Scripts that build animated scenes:
——————
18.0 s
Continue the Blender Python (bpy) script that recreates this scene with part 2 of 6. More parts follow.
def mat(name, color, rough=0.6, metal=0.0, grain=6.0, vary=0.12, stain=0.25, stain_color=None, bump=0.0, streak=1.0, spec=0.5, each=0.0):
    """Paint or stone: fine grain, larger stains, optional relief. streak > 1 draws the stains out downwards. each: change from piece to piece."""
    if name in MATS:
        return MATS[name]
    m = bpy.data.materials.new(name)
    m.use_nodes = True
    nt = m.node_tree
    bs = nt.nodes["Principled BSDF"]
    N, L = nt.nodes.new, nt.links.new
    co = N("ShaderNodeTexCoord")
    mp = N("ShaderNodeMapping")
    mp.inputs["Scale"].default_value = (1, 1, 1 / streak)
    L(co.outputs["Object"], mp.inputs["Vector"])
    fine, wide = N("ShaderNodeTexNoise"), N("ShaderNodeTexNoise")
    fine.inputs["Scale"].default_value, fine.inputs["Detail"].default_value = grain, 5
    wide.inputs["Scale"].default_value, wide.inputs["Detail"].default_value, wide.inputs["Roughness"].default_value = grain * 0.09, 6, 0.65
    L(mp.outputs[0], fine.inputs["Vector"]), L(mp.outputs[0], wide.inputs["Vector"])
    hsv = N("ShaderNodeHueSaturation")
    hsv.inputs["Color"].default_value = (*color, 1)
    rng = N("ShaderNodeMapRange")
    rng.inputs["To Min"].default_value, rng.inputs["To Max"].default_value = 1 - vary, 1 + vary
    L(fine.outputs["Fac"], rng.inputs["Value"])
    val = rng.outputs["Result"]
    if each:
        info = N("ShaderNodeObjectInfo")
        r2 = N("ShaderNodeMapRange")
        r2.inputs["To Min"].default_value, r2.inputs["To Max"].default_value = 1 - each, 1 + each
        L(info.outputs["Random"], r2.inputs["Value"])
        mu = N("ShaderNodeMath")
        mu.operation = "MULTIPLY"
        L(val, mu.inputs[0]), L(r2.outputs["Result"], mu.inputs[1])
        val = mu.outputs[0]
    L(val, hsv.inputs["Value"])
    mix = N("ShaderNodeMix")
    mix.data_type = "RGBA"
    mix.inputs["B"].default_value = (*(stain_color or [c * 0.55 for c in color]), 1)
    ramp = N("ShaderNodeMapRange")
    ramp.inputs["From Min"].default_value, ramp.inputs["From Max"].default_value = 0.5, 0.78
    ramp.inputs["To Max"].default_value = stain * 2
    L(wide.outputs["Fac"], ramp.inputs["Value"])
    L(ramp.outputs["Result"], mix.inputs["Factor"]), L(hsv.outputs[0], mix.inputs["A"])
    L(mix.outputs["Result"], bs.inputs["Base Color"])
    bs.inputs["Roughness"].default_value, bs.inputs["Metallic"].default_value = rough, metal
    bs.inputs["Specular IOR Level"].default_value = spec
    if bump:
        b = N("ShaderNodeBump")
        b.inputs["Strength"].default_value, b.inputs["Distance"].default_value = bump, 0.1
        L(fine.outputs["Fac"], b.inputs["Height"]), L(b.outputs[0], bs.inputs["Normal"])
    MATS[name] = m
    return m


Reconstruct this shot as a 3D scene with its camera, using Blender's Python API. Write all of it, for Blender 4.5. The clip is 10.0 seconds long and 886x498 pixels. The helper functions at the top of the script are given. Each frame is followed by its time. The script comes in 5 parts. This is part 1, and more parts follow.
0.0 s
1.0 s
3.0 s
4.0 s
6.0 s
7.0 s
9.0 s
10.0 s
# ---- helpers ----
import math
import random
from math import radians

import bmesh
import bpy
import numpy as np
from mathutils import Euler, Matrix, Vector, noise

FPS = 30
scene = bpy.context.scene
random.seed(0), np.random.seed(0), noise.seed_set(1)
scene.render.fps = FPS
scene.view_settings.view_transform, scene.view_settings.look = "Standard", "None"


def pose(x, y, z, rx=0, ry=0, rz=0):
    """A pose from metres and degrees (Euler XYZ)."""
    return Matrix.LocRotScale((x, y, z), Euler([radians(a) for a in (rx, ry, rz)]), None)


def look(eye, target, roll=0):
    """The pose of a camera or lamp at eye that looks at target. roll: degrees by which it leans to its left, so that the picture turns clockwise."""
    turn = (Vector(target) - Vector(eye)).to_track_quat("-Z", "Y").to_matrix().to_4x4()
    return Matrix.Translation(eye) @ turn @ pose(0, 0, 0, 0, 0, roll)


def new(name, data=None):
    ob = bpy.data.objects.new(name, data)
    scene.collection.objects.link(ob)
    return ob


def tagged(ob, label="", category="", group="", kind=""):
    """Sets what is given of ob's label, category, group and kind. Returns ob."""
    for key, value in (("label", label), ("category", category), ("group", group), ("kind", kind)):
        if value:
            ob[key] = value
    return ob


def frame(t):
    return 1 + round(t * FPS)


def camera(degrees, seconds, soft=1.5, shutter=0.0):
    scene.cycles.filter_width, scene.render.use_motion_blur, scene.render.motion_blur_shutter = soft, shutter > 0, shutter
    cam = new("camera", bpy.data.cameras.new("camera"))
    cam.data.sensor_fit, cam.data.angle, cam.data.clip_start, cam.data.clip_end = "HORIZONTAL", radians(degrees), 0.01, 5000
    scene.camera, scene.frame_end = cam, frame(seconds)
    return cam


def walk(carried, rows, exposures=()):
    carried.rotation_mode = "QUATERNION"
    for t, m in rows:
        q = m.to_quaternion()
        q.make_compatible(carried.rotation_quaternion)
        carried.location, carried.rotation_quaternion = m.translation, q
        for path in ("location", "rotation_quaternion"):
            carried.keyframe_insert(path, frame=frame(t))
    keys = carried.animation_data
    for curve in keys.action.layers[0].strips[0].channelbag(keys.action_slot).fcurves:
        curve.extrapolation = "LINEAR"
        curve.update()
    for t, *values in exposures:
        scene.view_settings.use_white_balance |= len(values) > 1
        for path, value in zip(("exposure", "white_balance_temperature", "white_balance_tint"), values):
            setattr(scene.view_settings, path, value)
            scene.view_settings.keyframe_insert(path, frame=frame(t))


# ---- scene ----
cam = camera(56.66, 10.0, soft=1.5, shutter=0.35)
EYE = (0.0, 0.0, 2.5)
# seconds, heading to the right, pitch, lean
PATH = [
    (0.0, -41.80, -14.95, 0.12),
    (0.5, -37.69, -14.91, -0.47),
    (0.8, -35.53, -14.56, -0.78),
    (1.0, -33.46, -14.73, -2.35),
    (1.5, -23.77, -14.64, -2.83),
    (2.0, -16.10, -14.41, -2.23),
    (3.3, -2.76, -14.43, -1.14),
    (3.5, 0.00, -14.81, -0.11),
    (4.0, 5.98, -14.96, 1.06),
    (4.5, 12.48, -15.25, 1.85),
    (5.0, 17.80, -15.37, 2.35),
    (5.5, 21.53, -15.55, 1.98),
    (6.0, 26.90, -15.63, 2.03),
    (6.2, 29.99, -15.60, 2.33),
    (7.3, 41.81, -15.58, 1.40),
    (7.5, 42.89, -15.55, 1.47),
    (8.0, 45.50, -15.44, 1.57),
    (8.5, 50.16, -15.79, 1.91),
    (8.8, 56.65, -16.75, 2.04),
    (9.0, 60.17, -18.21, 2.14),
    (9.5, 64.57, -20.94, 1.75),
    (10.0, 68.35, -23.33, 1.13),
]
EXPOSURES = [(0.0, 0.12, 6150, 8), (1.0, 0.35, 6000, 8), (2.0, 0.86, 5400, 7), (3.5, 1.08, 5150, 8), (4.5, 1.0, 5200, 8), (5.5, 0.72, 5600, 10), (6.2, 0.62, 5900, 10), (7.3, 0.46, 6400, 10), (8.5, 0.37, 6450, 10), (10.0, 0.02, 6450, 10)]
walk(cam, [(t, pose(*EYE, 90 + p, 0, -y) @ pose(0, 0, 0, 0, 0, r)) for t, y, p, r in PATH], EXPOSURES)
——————
Out of the data above, set down the lines from the one with "curve.update()" to the one with "scene.view_settings.keyframe_insert(path, frame=frame(t))", both included, exactly as written and with no additions.

        curve.update()
    for t, *values in exposures:
        scene.view_settings.use_white_balance |= len(values) > 1
        for path, value in zip(("exposure", "white_balance_temperature", "white_balance_tint"), values):
            setattr(scene.view_settings, path, value)
            scene.view_settings.keyframe_insert(path, frame=frame(t))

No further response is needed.